In general, though, French says the net savings are generally 8% to 10% in the first two years, and 5% thereafter, as law firms take more pains to focus on billing efforts. “A lot of the savings come from law firms changing their practices when they realize the customer is doing their due diligence,” agrees Rosemary Patricelli, general counsel at Legal Cost Control, where savings rates are broadly the same. Both firms charge a percentage of fees reviewed, generally in the 1%-to-3.5% range.

Getting more clarity on otherwise-enigmatic bills is an attractive proposition to CFOs, who often lead the charge in hiring such firms. However, many in-house attorneys are not on board. “Some of the savings are reported to be substantial, but by and large what we hear from the general counsels is: ‘If I have that much distrust of the firm, I probably don’t want to work with them,’” says Rynowecer. Susan Hackett, general counsel for the Association of Corporate Counsel, agrees. “I look at these firms as kind of like the nanny cam — if you think you need one, it’s probably already too late,” she says.

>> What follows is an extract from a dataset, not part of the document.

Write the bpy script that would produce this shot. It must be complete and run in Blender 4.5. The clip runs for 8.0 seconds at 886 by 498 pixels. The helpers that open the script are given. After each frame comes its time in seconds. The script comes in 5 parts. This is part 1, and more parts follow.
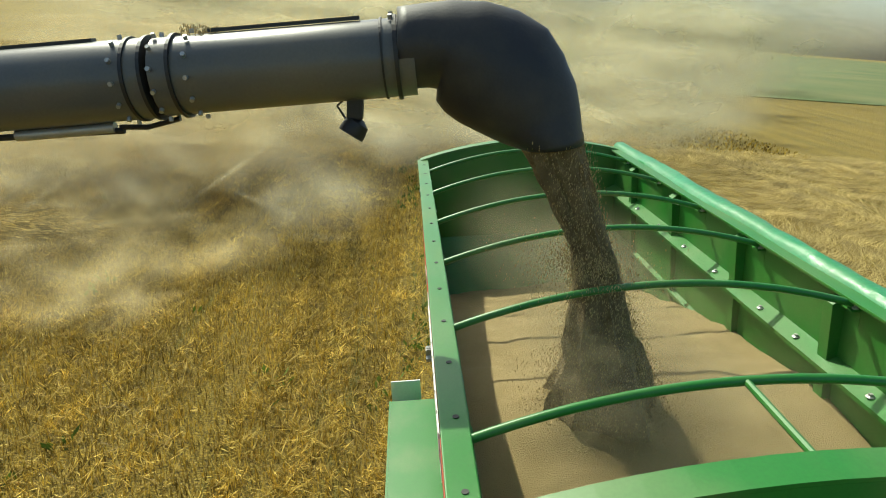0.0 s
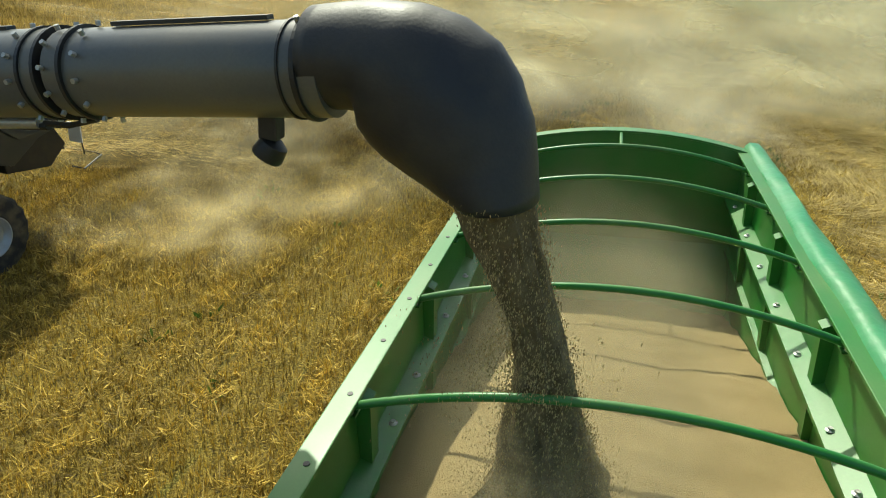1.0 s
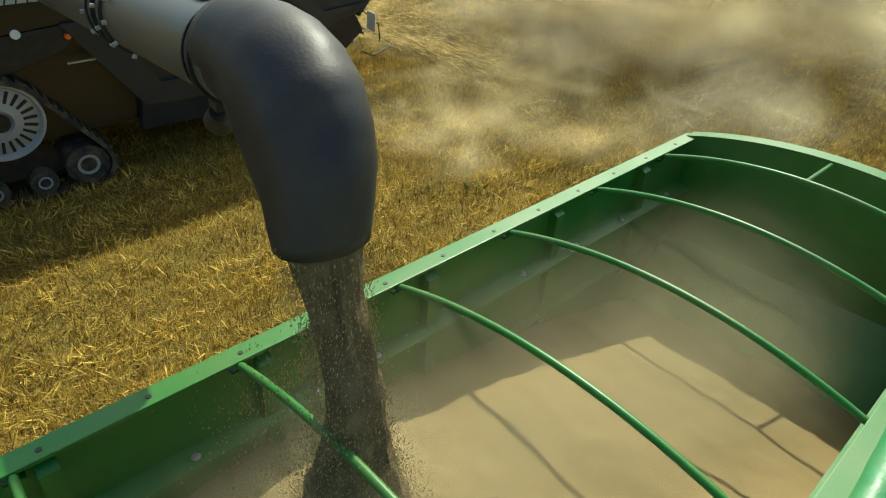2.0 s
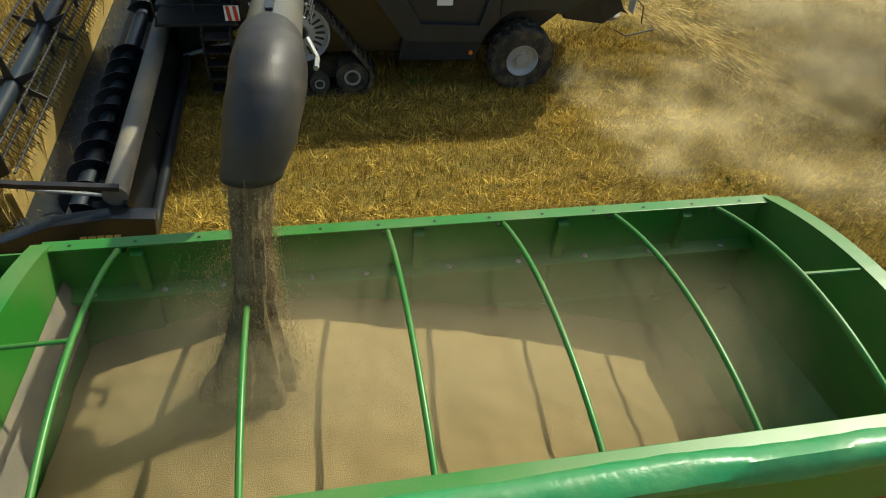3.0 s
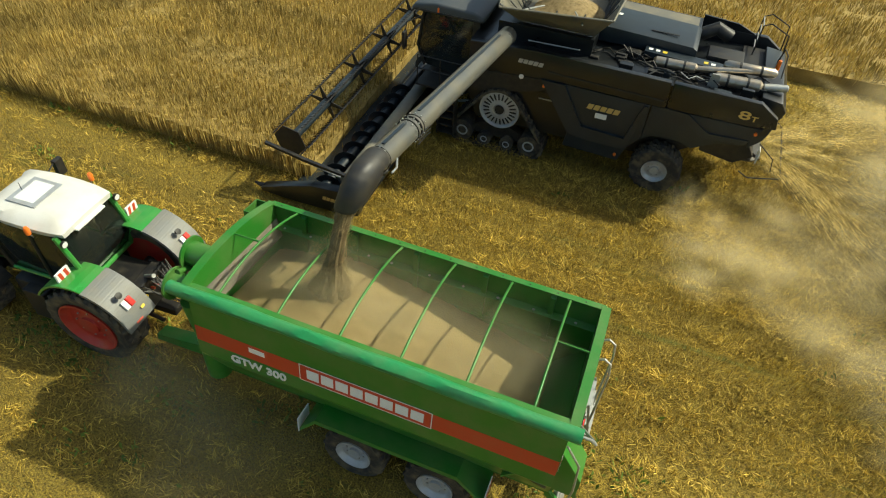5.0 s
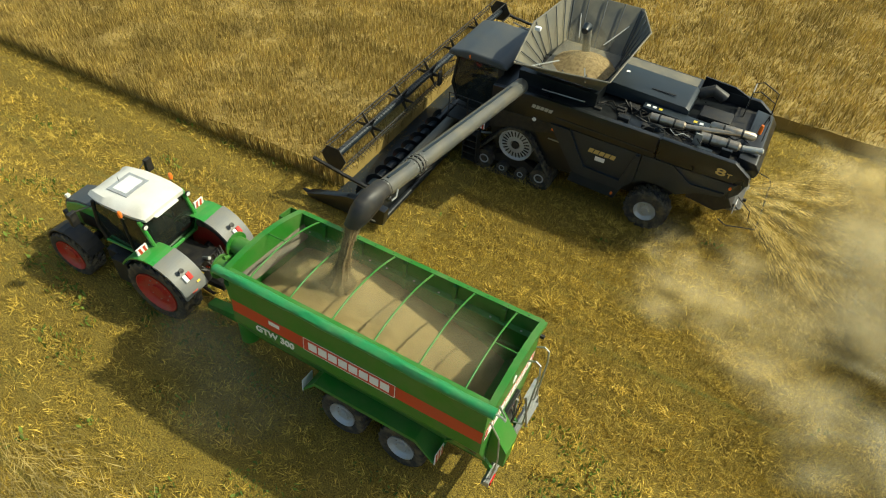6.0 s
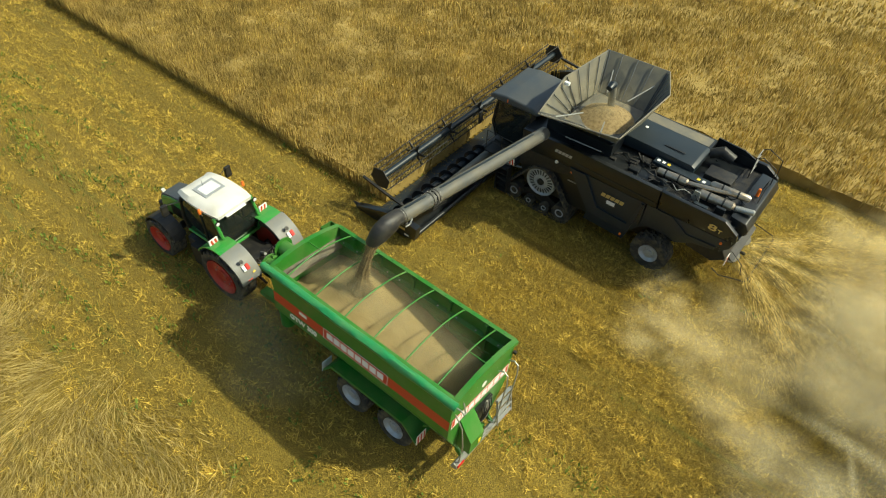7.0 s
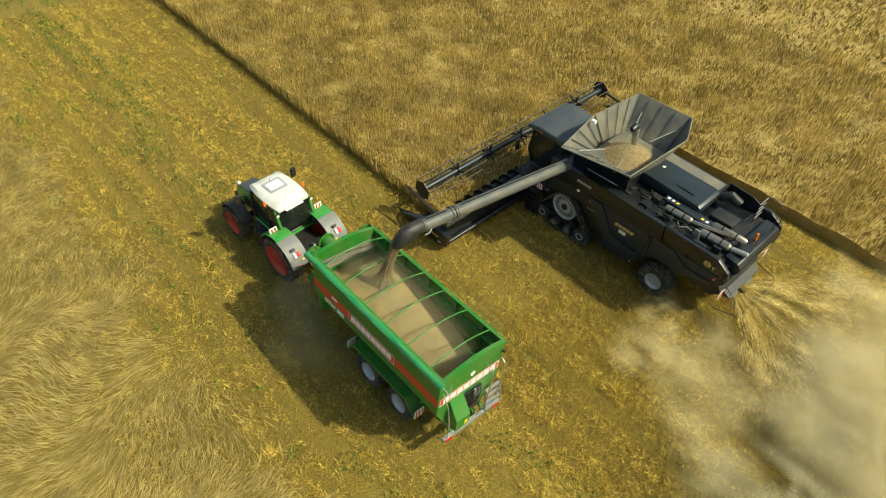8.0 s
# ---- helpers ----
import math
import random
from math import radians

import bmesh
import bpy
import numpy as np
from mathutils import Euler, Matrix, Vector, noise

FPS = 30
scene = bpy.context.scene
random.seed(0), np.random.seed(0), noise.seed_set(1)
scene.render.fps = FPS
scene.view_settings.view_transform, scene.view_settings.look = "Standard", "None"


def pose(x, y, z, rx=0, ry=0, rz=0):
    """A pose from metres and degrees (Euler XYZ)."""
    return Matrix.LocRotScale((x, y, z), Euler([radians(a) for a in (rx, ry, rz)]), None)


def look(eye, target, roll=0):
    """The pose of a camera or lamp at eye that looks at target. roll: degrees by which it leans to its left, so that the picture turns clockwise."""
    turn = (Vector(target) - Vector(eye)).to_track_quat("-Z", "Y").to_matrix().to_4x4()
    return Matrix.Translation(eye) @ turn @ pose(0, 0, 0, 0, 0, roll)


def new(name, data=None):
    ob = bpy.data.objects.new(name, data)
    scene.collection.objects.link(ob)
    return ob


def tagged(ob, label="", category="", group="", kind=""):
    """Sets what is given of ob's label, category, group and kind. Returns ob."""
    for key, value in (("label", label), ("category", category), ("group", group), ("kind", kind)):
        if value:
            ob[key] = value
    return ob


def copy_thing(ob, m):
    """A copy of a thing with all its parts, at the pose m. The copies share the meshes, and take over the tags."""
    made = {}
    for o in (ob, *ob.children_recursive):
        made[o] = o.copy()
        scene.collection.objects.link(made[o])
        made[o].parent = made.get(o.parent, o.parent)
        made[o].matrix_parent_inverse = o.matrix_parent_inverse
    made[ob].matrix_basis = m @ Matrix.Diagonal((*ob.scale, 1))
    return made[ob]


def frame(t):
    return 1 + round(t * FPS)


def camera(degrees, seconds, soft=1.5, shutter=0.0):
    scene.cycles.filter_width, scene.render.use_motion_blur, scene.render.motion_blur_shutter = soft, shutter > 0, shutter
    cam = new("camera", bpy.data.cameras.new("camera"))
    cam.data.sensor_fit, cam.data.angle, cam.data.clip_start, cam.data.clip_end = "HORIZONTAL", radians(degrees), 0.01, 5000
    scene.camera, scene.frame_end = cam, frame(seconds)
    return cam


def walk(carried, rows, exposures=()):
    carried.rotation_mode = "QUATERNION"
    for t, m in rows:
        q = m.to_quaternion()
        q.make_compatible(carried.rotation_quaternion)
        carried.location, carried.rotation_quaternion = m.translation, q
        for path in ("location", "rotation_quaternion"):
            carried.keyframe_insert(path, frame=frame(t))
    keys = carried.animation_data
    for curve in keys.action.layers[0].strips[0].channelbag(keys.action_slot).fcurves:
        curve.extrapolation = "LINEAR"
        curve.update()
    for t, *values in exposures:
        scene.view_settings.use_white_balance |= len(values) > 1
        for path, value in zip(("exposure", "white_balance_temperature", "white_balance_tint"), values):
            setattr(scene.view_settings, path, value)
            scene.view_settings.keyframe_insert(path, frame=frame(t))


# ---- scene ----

Much better, says Hackett, is to set a budget ahead of time with a law firm, essentially capping the spending before the work begins. While that’s still unconventional and sometimes awkward, she says more companies are “going to law firms and saying, ‘This is what it’s worth, it’s up to you to manage to that number.’” Those figures may also include some type of bonus for favorable outcomes such as getting the work done early or avoiding a court battle. For more-nebulous projects, she says, companies might try a phased approach, setting a price for the first, known phase, with an agreement to negotiate the rest as the work is better defined.

Such alternative fee arrangements are growing in popularity these days. “The flat rate adds certainty, and that immediately reduces risk and adds savings because I don’t have to monitor it as well,” says Rynowecer. Naturally, the companies that provide legal-auditing services say clients end up overpaying that way, since they don’t have enough data to know what a fair fixed cost would be. “We have never seen a situation that would be better for the client than us managing hourly fees,” declares French.

Whichever side of the debate a company comes down on, though, Rynowecer says the debate itself is unlikely to persist, assuming an economic recovery takes hold. Alternative fee arrangements “probably have about a two-year life,” he says, “before law firms try to go back to business as usual.”